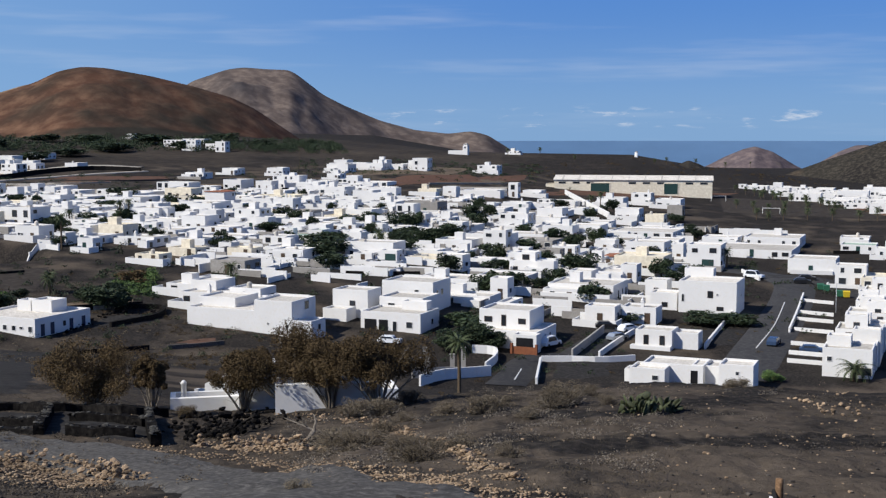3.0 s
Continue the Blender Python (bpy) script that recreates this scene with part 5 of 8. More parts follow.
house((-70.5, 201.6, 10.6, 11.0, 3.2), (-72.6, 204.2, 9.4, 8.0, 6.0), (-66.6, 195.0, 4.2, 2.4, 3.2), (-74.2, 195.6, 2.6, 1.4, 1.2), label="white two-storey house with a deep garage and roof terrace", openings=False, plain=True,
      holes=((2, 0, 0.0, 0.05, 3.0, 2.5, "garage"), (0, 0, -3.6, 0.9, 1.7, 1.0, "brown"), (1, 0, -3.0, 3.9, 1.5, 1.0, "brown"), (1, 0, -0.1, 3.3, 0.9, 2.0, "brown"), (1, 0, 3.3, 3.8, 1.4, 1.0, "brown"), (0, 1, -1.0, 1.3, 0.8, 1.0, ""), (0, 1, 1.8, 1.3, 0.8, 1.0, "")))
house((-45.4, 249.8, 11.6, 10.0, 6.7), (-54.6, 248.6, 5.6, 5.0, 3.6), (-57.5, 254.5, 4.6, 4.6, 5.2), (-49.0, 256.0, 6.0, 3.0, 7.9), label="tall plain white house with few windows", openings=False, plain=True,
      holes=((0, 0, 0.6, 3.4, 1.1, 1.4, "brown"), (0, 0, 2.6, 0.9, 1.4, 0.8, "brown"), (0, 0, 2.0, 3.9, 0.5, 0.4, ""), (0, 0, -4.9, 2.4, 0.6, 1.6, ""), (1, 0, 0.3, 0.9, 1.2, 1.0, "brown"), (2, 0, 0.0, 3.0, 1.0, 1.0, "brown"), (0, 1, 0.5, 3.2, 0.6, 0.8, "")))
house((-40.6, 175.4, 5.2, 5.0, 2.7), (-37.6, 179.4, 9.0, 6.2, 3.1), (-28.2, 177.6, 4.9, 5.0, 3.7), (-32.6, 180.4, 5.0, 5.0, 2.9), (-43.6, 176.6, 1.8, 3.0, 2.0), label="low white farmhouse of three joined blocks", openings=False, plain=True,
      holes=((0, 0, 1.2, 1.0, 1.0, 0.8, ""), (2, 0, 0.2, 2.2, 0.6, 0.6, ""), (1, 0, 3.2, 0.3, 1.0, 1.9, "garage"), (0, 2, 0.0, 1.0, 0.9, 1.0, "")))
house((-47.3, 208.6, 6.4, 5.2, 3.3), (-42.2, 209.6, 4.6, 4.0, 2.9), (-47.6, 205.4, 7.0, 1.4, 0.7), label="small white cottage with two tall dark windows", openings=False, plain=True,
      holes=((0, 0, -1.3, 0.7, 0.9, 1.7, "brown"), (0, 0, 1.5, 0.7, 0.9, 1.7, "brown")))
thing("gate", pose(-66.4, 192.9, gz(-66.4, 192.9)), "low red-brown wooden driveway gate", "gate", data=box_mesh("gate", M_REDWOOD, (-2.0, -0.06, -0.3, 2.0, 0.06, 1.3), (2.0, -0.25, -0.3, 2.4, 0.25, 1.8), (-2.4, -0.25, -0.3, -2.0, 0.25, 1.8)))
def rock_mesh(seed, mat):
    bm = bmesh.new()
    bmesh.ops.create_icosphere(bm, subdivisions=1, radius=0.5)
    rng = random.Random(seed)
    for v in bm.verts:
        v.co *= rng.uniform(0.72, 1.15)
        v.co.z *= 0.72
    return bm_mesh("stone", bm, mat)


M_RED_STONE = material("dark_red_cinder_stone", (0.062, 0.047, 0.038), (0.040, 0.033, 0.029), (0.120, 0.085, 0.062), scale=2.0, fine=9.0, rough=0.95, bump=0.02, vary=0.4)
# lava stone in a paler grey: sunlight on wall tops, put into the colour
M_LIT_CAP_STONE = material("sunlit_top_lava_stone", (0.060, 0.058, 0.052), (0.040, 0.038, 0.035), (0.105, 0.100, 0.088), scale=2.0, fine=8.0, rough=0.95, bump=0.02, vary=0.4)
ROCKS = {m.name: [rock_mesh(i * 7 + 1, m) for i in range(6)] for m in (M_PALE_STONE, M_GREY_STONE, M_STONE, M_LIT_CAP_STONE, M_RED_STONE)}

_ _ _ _

## Exercise brief
Print out the material word for word, omitting the pictures.

## Solution to this problem
3.0 s
Continue the Blender Python (bpy) script that recreates this scene with part 5 of 8. More parts follow.
house((-70.5, 201.6, 10.6, 11.0, 3.2), (-72.6, 204.2, 9.4, 8.0, 6.0), (-66.6, 195.0, 4.2, 2.4, 3.2), (-74.2, 195.6, 2.6, 1.4, 1.2), label="white two-storey house with a deep garage and roof terrace", openings=False, plain=True,
      holes=((2, 0, 0.0, 0.05, 3.0, 2.5, "garage"), (0, 0, -3.6, 0.9, 1.7, 1.0, "brown"), (1, 0, -3.0, 3.9, 1.5, 1.0, "brown"), (1, 0, -0.1, 3.3, 0.9, 2.0, "brown"), (1, 0, 3.3, 3.8, 1.4, 1.0, "brown"), (0, 1, -1.0, 1.3, 0.8, 1.0, ""), (0, 1, 1.8, 1.3, 0.8, 1.0, "")))
house((-45.4, 249.8, 11.6, 10.0, 6.7), (-54.6, 248.6, 5.6, 5.0, 3.6), (-57.5, 254.5, 4.6, 4.6, 5.2), (-49.0, 256.0, 6.0, 3.0, 7.9), label="tall plain white house with few windows", openings=False, plain=True,
      holes=((0, 0, 0.6, 3.4, 1.1, 1.4, "brown"), (0, 0, 2.6, 0.9, 1.4, 0.8, "brown"), (0, 0, 2.0, 3.9, 0.5, 0.4, ""), (0, 0, -4.9, 2.4, 0.6, 1.6, ""), (1, 0, 0.3, 0.9, 1.2, 1.0, "brown"), (2, 0, 0.0, 3.0, 1.0, 1.0, "brown"), (0, 1, 0.5, 3.2, 0.6, 0.8, "")))
house((-40.6, 175.4, 5.2, 5.0, 2.7), (-37.6, 179.4, 9.0, 6.2, 3.1), (-28.2, 177.6, 4.9, 5.0, 3.7), (-32.6, 180.4, 5.0, 5.0, 2.9), (-43.6, 176.6, 1.8, 3.0, 2.0), label="low white farmhouse of three joined blocks", openings=False, plain=True,
      holes=((0, 0, 1.2, 1.0, 1.0, 0.8, ""), (2, 0, 0.2, 2.2, 0.6, 0.6, ""), (1, 0, 3.2, 0.3, 1.0, 1.9, "garage"), (0, 2, 0.0, 1.0, 0.9, 1.0, "")))
house((-47.3, 208.6, 6.4, 5.2, 3.3), (-42.2, 209.6, 4.6, 4.0, 2.9), (-47.6, 205.4, 7.0, 1.4, 0.7), label="small white cottage with two tall dark windows", openings=False, plain=True,
      holes=((0, 0, -1.3, 0.7, 0.9, 1.7, "brown"), (0, 0, 1.5, 0.7, 0.9, 1.7, "brown")))
thing("gate", pose(-66.4, 192.9, gz(-66.4, 192.9)), "low red-brown wooden driveway gate", "gate", data=box_mesh("gate", M_REDWOOD, (-2.0, -0.06, -0.3, 2.0, 0.06, 1.3), (2.0, -0.25, -0.3, 2.4, 0.25, 1.8), (-2.4, -0.25, -0.3, -2.0, 0.25, 1.8)))
def rock_mesh(seed, mat):
    bm = bmesh.new()
    bmesh.ops.create_icosphere(bm, subdivisions=1, radius=0.5)
    rng = random.Random(seed)
    for v in bm.verts:
        v.co *= rng.uniform(0.72, 1.15)
        v.co.z *= 0.72
    return bm_mesh("stone", bm, mat)


M_RED_STONE = material("dark_red_cinder_stone", (0.062, 0.047, 0.038), (0.040, 0.033, 0.029), (0.120, 0.085, 0.062), scale=2.0, fine=9.0, rough=0.95, bump=0.02, vary=0.4)
# lava stone in a paler grey: sunlight on wall tops, put into the colour
M_LIT_CAP_STONE = material("sunlit_top_lava_stone", (0.060, 0.058, 0.052), (0.040, 0.038, 0.035), (0.105, 0.100, 0.088), scale=2.0, fine=8.0, rough=0.95, bump=0.02, vary=0.4)
ROCKS = {m.name: [rock_mesh(i * 7 + 1, m) for i in range(6)] for m in (M_PALE_STONE, M_GREY_STONE, M_STONE, M_LIT_CAP_STONE, M_RED_STONE)}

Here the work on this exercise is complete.